→ **AIM**: Locate the lines that hold the string "part". Copy every such line.

-=-=-

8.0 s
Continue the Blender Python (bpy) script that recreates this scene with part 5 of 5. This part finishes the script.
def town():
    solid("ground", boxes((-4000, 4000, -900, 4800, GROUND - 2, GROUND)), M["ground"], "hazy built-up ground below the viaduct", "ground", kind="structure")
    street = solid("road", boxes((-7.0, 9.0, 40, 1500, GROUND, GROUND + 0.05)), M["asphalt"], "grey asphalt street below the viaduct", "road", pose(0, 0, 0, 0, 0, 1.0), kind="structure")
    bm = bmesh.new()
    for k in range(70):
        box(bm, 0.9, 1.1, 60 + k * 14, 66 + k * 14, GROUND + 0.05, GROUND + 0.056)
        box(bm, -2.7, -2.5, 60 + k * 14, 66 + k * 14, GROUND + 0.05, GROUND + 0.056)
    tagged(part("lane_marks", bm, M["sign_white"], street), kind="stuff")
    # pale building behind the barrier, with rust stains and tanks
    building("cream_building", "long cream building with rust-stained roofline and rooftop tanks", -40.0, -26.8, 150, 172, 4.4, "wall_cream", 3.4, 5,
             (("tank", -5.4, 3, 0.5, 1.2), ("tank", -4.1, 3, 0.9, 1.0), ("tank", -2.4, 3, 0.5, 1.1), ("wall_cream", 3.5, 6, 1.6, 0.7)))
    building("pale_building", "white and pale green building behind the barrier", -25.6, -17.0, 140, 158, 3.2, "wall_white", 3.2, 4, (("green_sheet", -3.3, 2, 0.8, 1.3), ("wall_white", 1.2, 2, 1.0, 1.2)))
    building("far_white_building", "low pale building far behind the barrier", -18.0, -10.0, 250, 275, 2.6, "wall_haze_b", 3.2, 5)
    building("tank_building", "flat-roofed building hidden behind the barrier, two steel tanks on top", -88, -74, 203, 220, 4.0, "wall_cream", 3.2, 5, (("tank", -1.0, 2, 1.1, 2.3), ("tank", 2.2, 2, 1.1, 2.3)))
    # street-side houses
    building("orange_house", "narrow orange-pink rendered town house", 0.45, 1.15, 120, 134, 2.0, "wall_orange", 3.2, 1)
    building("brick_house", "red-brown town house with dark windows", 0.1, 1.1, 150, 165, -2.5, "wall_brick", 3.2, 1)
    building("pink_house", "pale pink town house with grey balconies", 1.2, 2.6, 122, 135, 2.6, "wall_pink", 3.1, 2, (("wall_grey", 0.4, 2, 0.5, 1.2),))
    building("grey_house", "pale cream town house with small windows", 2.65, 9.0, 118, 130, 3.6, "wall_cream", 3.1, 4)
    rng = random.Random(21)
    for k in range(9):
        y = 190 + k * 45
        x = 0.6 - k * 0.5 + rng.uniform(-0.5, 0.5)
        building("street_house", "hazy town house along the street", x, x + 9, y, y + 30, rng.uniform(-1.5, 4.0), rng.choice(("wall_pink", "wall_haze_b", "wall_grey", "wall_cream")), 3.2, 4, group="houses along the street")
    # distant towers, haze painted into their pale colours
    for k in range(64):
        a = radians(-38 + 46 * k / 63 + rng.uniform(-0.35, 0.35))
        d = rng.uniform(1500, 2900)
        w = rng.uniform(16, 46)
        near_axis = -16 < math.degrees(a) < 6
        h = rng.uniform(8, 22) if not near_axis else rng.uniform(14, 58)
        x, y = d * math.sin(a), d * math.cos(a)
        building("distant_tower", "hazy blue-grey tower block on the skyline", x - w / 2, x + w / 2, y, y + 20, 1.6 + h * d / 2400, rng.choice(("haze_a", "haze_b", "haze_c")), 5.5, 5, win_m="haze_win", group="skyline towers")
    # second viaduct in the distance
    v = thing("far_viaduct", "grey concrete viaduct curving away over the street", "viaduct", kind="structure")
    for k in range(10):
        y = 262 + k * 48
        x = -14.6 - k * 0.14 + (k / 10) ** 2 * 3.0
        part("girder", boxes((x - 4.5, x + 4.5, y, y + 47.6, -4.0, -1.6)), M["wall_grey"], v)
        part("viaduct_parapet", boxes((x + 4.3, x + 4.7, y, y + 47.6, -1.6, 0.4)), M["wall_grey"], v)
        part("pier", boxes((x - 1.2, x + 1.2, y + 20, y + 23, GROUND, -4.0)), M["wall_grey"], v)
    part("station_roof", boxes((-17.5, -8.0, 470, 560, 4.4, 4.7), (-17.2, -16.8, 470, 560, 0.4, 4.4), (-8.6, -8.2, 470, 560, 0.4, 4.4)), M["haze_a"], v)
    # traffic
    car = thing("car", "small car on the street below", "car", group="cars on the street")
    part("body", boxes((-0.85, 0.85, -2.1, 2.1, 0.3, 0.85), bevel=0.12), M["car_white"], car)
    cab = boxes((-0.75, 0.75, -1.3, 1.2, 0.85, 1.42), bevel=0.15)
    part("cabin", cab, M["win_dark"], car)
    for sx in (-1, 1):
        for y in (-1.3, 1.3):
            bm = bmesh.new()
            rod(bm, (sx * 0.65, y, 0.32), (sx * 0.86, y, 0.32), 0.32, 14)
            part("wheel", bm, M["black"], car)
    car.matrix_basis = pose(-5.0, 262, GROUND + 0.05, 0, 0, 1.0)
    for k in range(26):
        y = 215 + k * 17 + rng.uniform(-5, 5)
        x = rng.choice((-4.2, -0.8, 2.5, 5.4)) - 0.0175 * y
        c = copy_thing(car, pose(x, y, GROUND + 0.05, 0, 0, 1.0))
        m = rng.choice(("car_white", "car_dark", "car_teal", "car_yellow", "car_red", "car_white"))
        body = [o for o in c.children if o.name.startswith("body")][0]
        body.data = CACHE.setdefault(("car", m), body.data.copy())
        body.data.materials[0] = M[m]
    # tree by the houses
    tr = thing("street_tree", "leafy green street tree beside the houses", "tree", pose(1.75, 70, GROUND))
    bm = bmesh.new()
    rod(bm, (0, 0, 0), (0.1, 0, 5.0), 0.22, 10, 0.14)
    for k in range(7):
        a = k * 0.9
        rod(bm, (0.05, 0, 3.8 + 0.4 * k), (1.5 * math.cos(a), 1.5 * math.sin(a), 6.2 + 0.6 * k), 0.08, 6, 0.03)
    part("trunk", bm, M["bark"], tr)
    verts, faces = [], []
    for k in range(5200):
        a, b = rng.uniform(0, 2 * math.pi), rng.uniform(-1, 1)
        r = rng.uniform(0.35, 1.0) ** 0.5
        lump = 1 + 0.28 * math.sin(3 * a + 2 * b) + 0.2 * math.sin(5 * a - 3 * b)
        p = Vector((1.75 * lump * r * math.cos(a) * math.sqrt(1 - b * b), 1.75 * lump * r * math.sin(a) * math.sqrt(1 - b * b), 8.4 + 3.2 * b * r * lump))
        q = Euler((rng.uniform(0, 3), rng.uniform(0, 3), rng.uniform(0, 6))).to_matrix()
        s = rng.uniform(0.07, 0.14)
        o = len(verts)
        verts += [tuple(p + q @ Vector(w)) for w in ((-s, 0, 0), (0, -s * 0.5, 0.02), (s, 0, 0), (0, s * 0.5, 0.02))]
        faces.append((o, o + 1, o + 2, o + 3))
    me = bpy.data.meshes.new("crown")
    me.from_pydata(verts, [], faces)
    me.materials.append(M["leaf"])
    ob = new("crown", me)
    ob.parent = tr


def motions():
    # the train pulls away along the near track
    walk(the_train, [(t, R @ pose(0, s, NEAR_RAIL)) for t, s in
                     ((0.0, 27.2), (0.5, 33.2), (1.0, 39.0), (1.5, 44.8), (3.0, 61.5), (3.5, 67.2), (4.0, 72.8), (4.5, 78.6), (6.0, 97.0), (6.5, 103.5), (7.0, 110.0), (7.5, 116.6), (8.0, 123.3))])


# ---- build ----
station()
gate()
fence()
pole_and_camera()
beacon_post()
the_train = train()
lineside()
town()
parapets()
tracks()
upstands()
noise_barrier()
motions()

-=-=-

→ **FULL RESPONSE**:
Continue the Blender Python (bpy) script that recreates this scene with part 5 of 5. This part finishes the script.
    tagged(part("lane_marks", bm, M["sign_white"], street), kind="stuff")
        part("girder", boxes((x - 4.5, x + 4.5, y, y + 47.6, -4.0, -1.6)), M["wall_grey"], v)
        part("viaduct_parapet", boxes((x + 4.3, x + 4.7, y, y + 47.6, -1.6, 0.4)), M["wall_grey"], v)
        part("pier", boxes((x - 1.2, x + 1.2, y + 20, y + 23, GROUND, -4.0)), M["wall_grey"], v)
    part("station_roof", boxes((-17.5, -8.0, 470, 560, 4.4, 4.7), (-17.2, -16.8, 470, 560, 0.4, 4.4), (-8.6, -8.2, 470, 560, 0.4, 4.4)), M["haze_a"], v)
    part("body", boxes((-0.85, 0.85, -2.1, 2.1, 0.3, 0.85), bevel=0.12), M["car_white"], car)
    part("cabin", cab, M["win_dark"], car)
            part("wheel", bm, M["black"], car)
    part("trunk", bm, M["bark"], tr)